==== GIVEN DATA ====

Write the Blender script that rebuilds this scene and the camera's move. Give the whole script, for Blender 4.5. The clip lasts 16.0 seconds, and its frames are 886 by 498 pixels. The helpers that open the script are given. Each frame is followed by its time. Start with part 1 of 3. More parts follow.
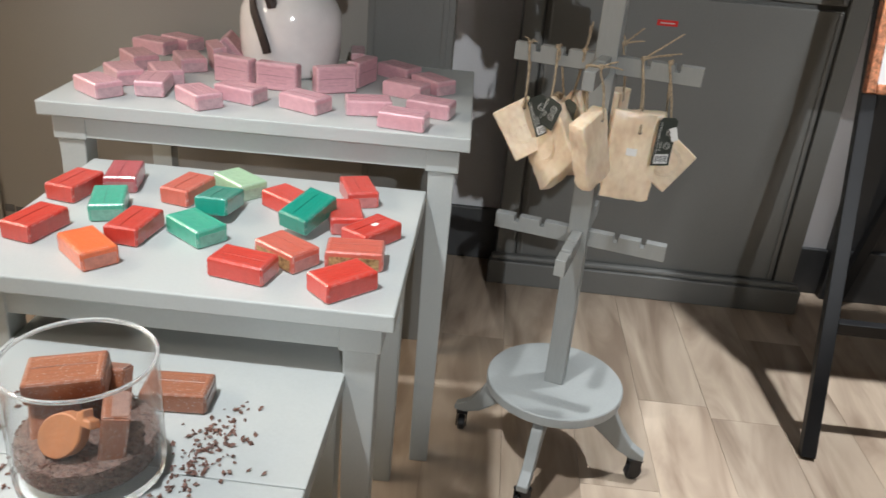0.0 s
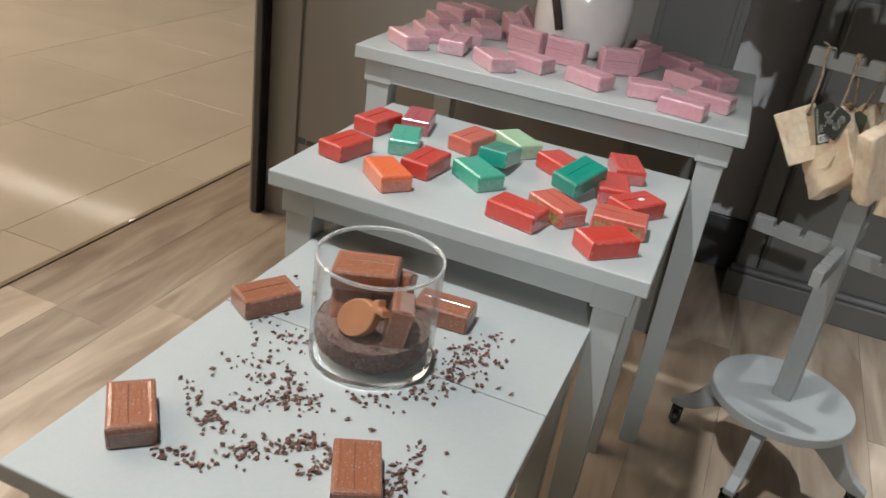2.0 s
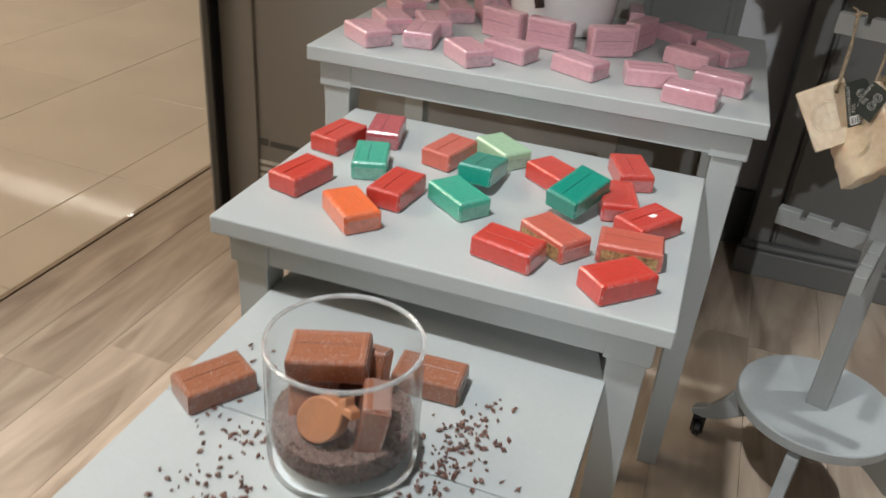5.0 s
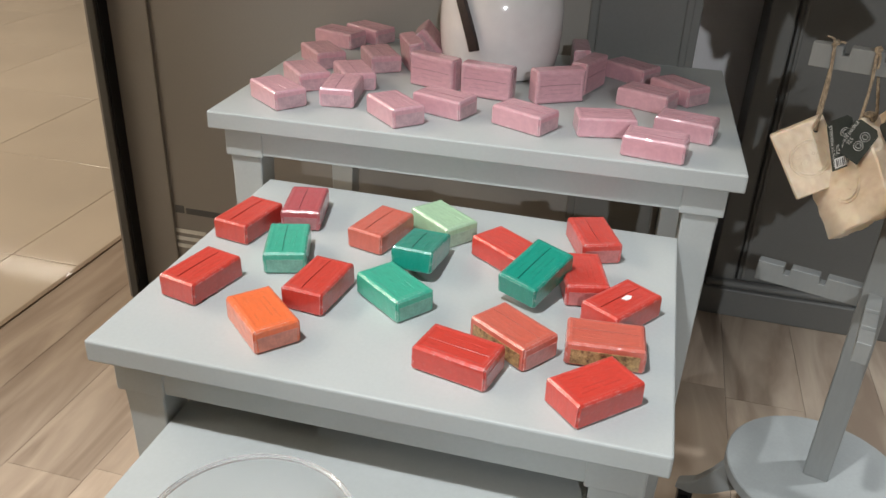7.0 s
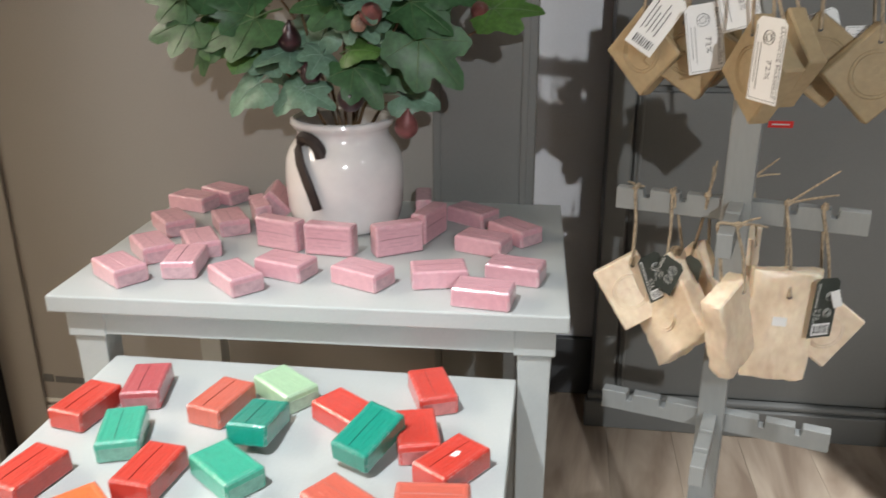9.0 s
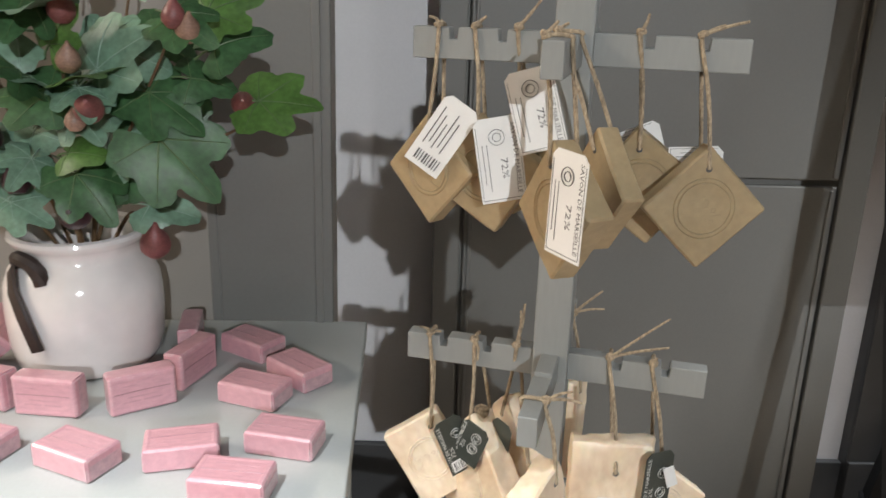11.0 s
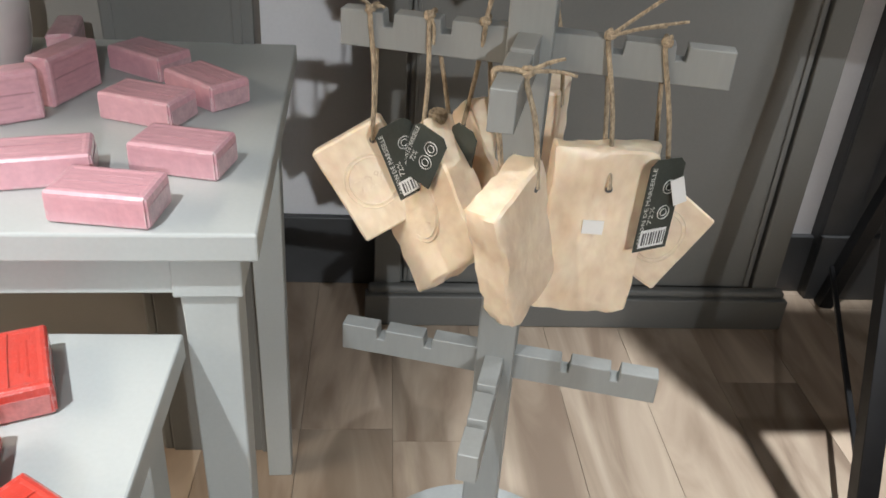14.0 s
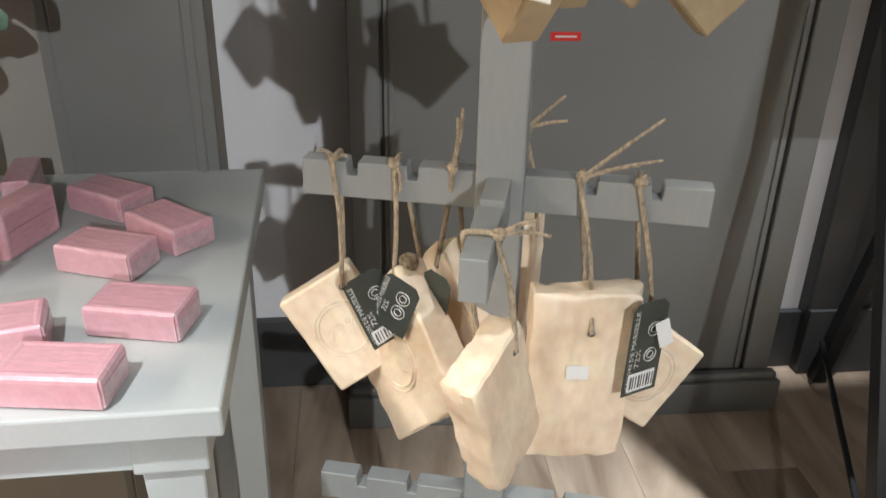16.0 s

====

### WHAT IS EXPECTED:
Go through the listing above and write it all out exactly, leaving out any picture.

### WRITTEN SOLUTION:
Write the Blender script that rebuilds this scene and the camera's move. Give the whole script, for Blender 4.5. The clip lasts 16.0 seconds, and its frames are 886 by 498 pixels. The helpers that open the script are given. Each frame is followed by its time. Start with part 1 of 3. More parts follow.
0.0 s
2.0 s
5.0 s
7.0 s
9.0 s
11.0 s
14.0 s
16.0 s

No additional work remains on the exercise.